Steele takes me out to the treatment plant at Cove. The plant itself is situated on a narrow headland, and the pipe issuing out of it enters the water at the foot of the steep, crumbling cliffs beneath before heading out to sea.

“At places like this in England, the UV is left on year-round,” says Steele. “The Environment Agency have said to English water companies, ‘you need to leave it on all year unless you can prove there are no recreational water users’. But then you come north of the Border and the Scottish Environmental Protection Agency [SEPA] don’t make the 
same demands.”

When I contacted Scottish Water, a spokesman said: “Cove waste water treatment works is fully compliant with all necessary legislation.”
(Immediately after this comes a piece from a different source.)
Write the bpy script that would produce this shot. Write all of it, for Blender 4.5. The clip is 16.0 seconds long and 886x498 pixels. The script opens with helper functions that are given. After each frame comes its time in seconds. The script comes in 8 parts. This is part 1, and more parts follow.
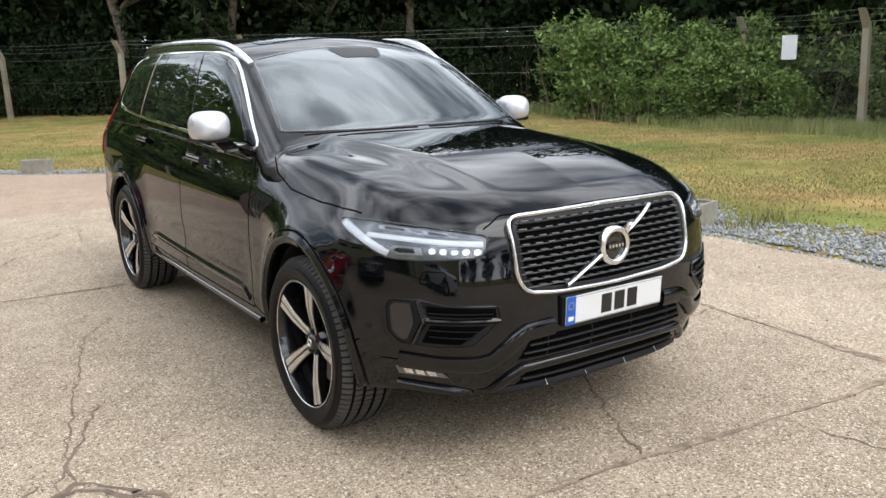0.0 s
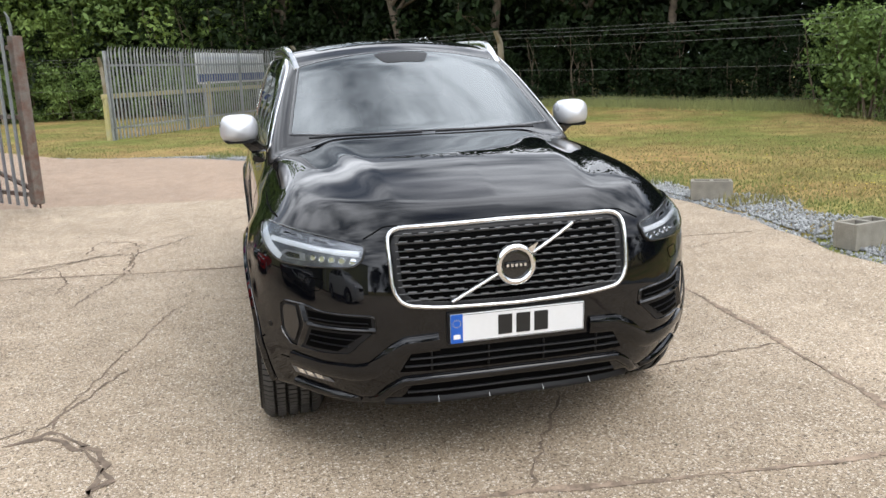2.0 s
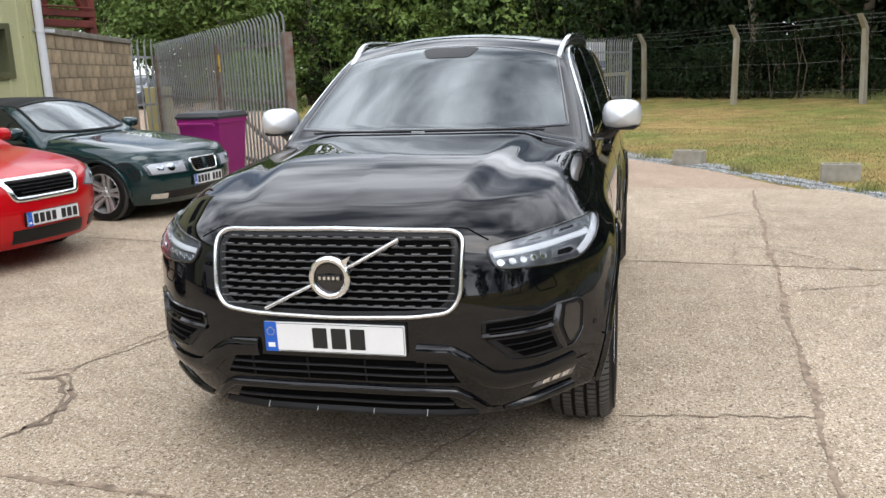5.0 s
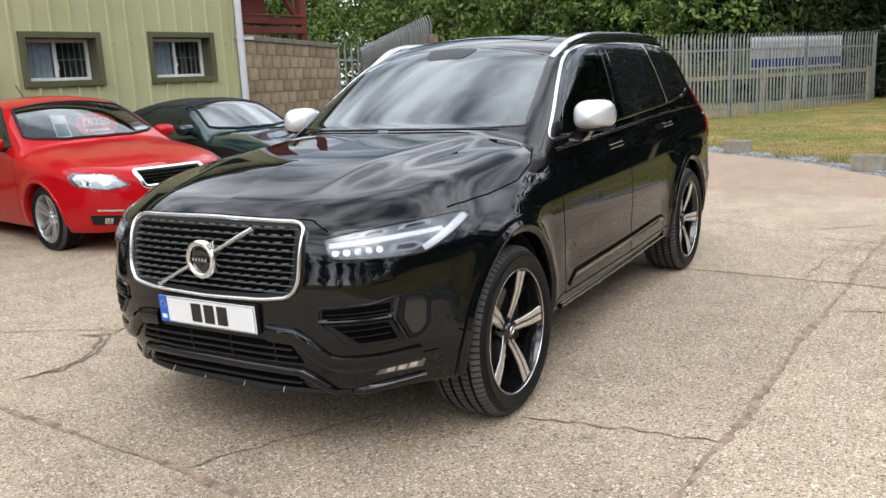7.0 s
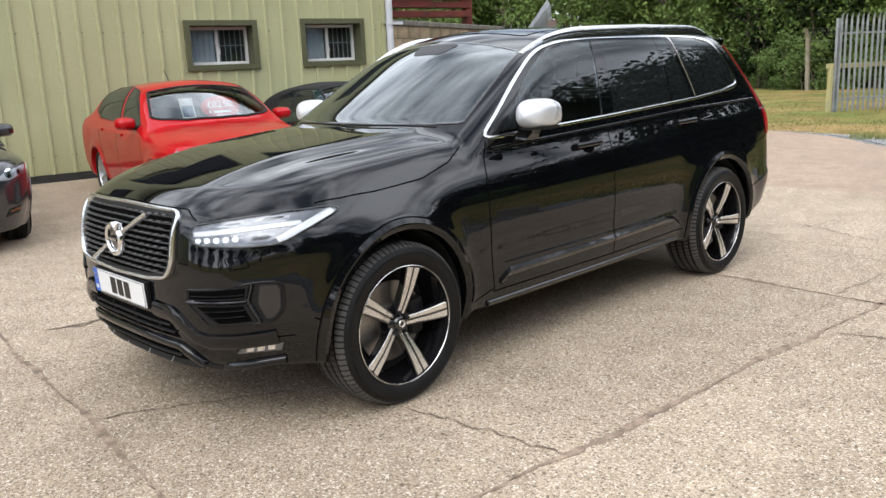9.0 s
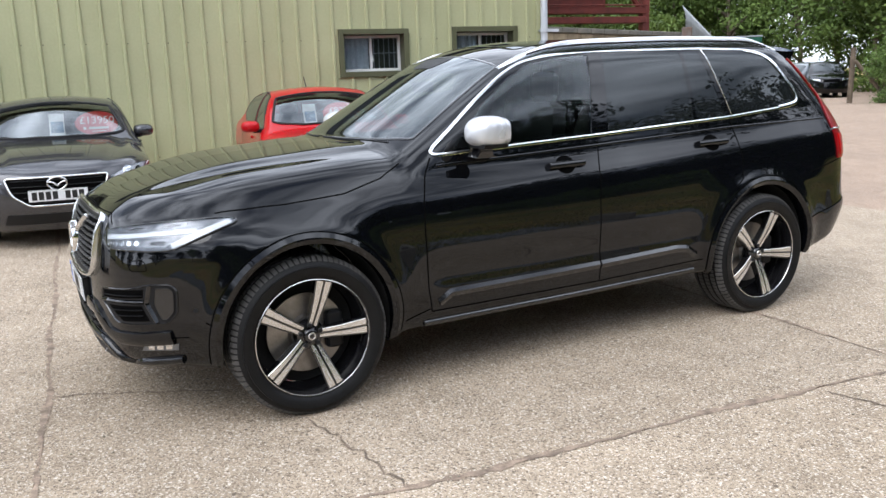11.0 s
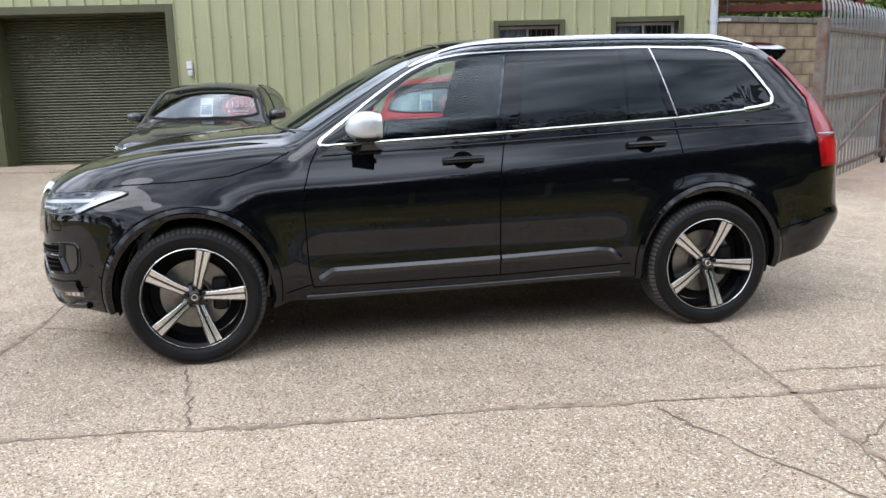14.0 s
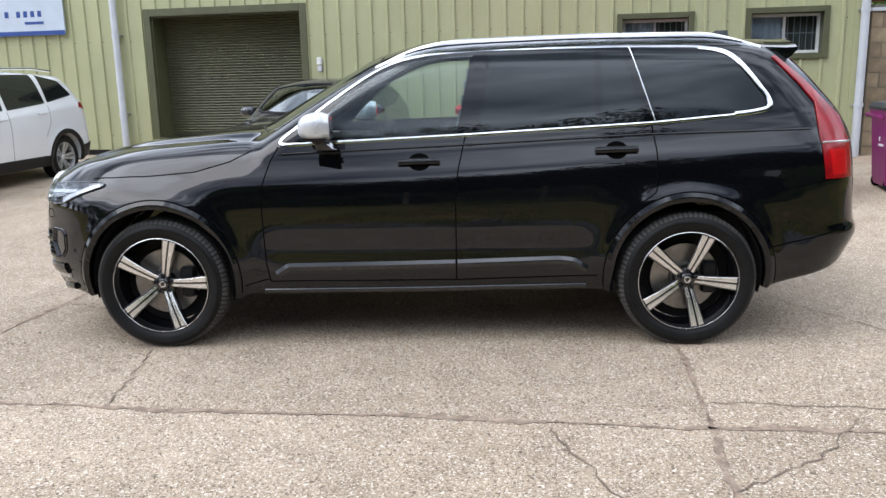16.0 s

So I got on to SEPA and asked if there was any chance they might follow the Environment Agency’s lead in future, making year-round UV treatment mandatory at sewage treatment plants close to year-round recreational bathing areas.

Calum McPhail, SEPA’s Environmental Quality Manager, replied: “As there isn’t a statutory driver, mandatory year-round UV treatment at sewage treatment plants close to year-round recreational bathing areas is unlikely.” Which sounds a lot like: “There’s no law that says we have to make them do it.”

McPhail added that he didn’t believe Cove sewage treatment works pose “a significant risk” to water users as they are located “at a distance from the Pease Bay area”. SEPA also provided evidence of three water quality tests carried out in the winter of 2011, one in February, one in March and one in April, that seem to bear this out.

So what’s going on? Either a) surfers at Pease are getting ill because they’re ingesting pathogens coming from the sewage treatment plant at Cove, in which case the Scottish Government should perhaps take a careful look at its “statutory drivers”. Or b) SEPA is right, and sewage that has only received secondary treatment doesn’t “pose a significant risk” to health, in which case, surely, using UV treatment at Cove during the summer months represents a monumental logic fail – not to mention a huge waste of taxpayers’ money – and should be stopped right away.

After several days of phone calls and emails, I get the feeling that I’ve only just scratched the surface of all this, so I’m going to keep plugging away until I get some clarity. As soon as somebody manages to explain to me why UV treatment is necessary to protect public health in the summer but not in the winter, I’ll let you all know.